Rafiqul Islam clung to a two-litre water bottle for 36 hours. When a Bangladeshi cargo ship finally pulled him from the Andaman Sea on 9 April, he was one of nine survivors. The trawler that had carried an estimated 280 people — Rohingya refugees and Bangladeshi nationals — was gone.
About 250 people remain missing, according to the UN High Commissioner for Refugees (UNHCR) and the International Organization for Migration (IOM). The vessel, identified in Bangladeshi court documents as the Tanjina Sultana, departed from Teknaf in southern Bangladesh on 4 April, bound for Malaysia. It capsized in rough seas near the Andaman Islands four days later.
Suffocation Before the Sinking
The drownings may not have been the first deaths on the voyage. Islam, 40, told Agence France-Presse that traffickers had lured him aboard with promises of work in Malaysia. He was confined in a house in Teknaf before being transferred to the trawler near Myanmar waters, one of scores of passengers loaded aboard in stages.
When the weather worsened, traffickers forced passengers into four cramped storage compartments built for fish and nets. Between 25 and 30 people died from suffocation and overcrowding in those holds, Islam said. Traffickers allegedly threatened to sink the vessel if those on deck refused to go below.
“A number of us were kept in the holding area of the trawler; some died there. I was burned by oil that spilled from the trawler,” Islam told AFP. The vessel traveled for four days before it capsized.
Another survivor, Md Imran from the Kutupalong refugee camp, told Bangladesh’s Daily Star he had joined the voyage hoping to escape camp life. “I held onto a water tank and fought for my life for two days before being rescued by a Bangladeshi ship,” he said. “I still cannot process how many people died. Living with this memory is extremely painful.”
A Crisis Without Exit
More than one million Rohingya refugees live in sprawling camps around Cox’s Bazar in south-eastern Bangladesh. Most fled a 2017 military offensive in Myanmar’s Rakhine State that a UN fact-finding mission concluded included “genocidal acts.” Myanmar’s government has denied the finding and rejected the mission’s credibility.
Conditions in the camps have steadily deteriorated. Humanitarian funding has contracted. Access to education and livelihoods remains limited. Rakhine State itself is now a battlefield, with fierce fighting between Myanmar’s military and the Arakan Army, an ethnic armed group, that has dimmed any realistic prospect of safe return.

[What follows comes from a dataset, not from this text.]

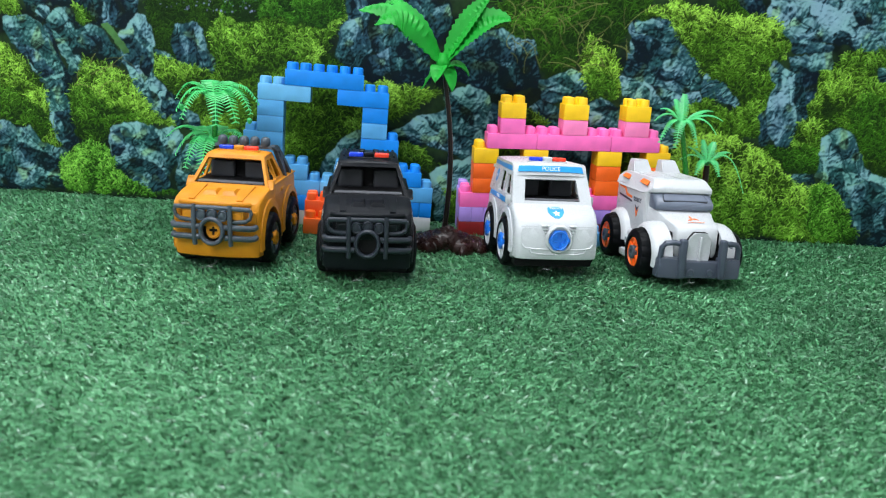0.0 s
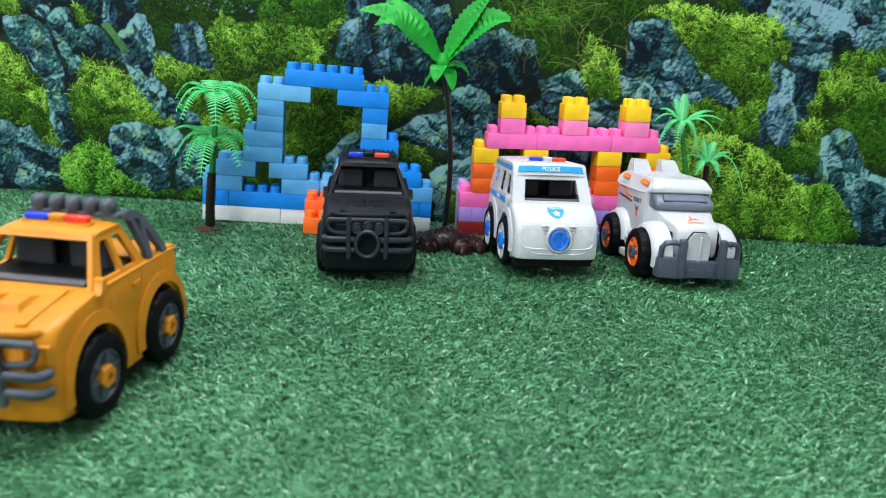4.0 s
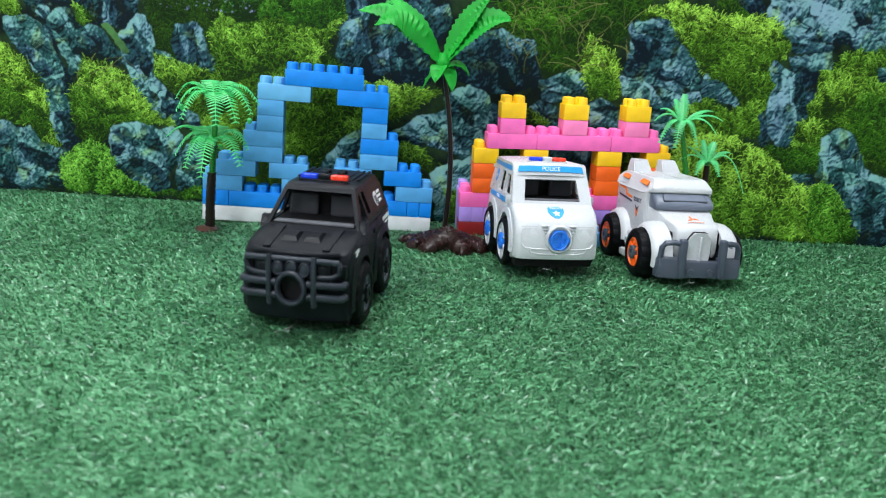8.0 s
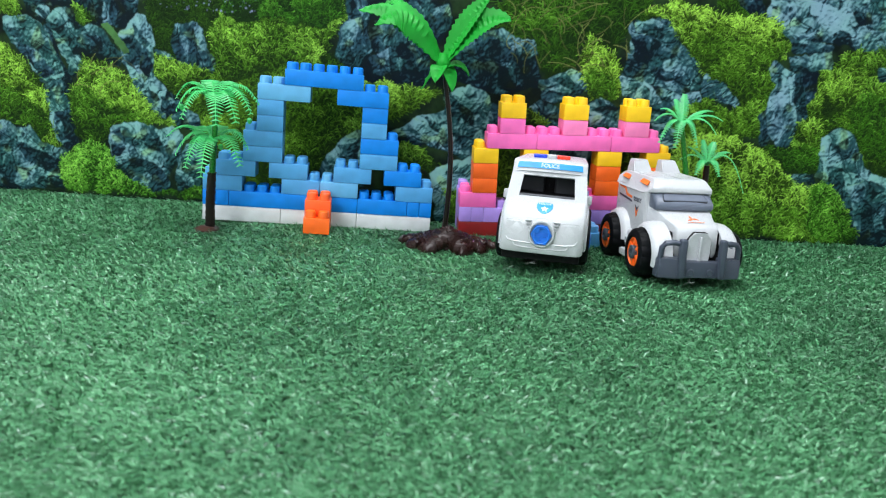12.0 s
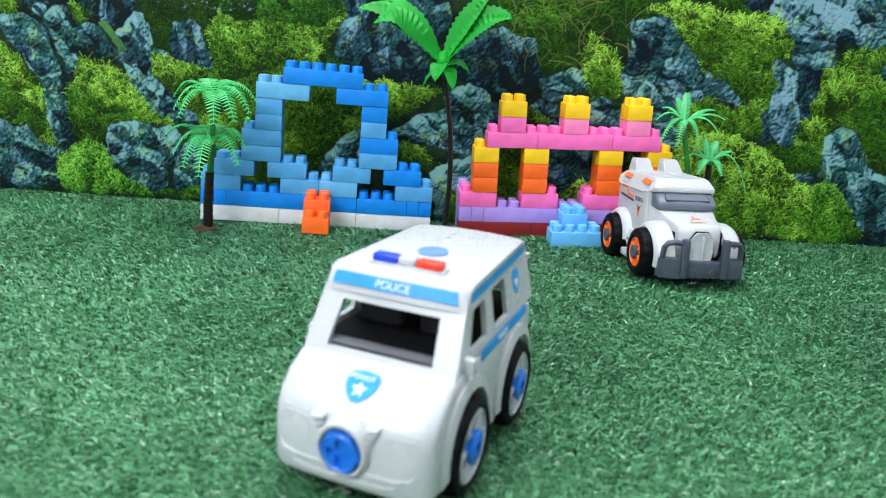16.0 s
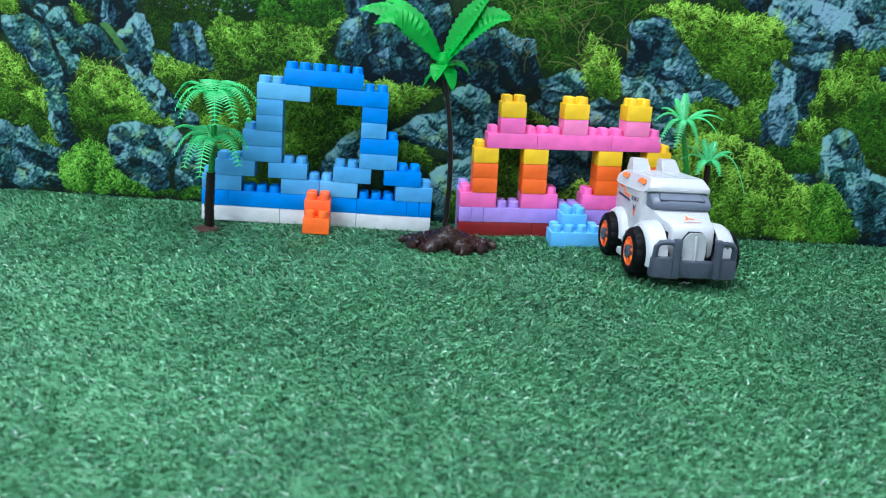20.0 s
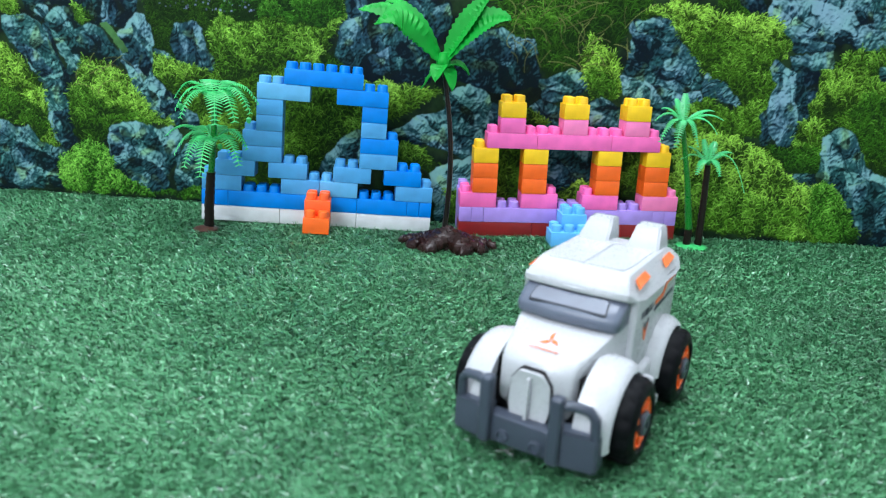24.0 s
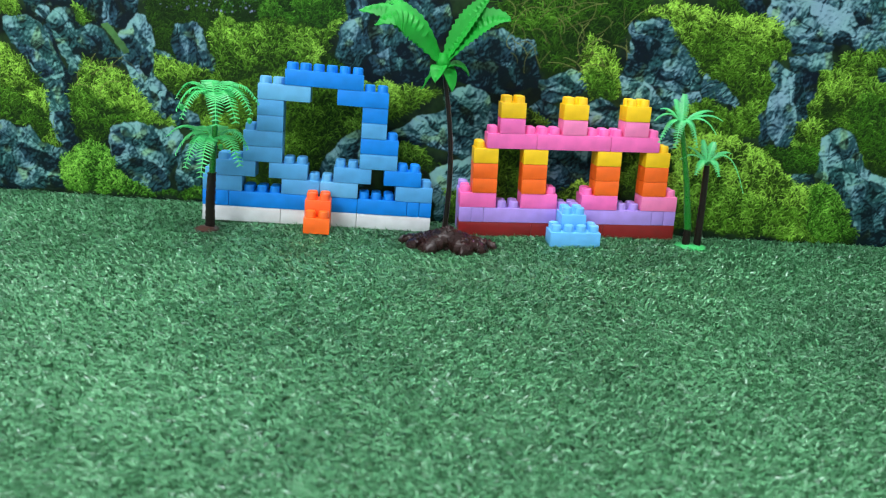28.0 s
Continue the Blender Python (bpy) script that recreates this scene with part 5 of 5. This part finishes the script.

The UNHCR and IOM said this convergence — shrinking aid, harsh camp conditions, ongoing violence in Myanmar, and the absence of legal migration routes — has driven refugees toward smuggling networks that spread false promises of better wages abroad. Both Rohingya and Bangladeshi nationals are exploited on these routes.
Nine Rescued, Six Accused
The Bangladesh-flagged vessel MT Meghna Pride, en route from Chattogram to Indonesia, spotted survivors floating in the water using drums and logs on the afternoon of 9 April, according to Coast Guard spokesperson Lieutenant Commander Sabbir Alam Sujan. The nine rescued individuals were transferred to a coast guard patrol ship and brought to Teknaf.
Six of those rescued are Bangladeshi nationals and three are Rohingya, according to Officer-in-Charge Saiful Islam of Teknaf Model Police Station. Six have been accused of trafficking and sent to jail under the Prevention and Suppression of Human Trafficking Act, 2012. Three victims were released after questioning.
Investigators have yet to determine the exact number of passengers or confirm the fate of the missing. “The rescued persons are not clearly describing what happened to the trawler or how they survived at sea,” the officer told reporters.
A Route That Keeps Killing
Thousands of Rohingya attempt the sea crossing each year, drawn to Malaysia’s Muslim-majority society and established Rohingya diaspora. The Andaman Sea route is one of the deadliest migration corridors in the world.
“This tragedy highlights the devastating human cost of protracted displacement and the continued absence of durable solutions for the Rohingya,” the UNHCR and IOM said in a joint statement. The agencies called for increased international funding for refugee assistance in Bangladesh and, more fundamentally, action to address the root causes of displacement in Myanmar.
Their statement warned that without collective action, more lives would be lost at sea. About 250 people are counted among the missing. The Andaman Sea has not returned them.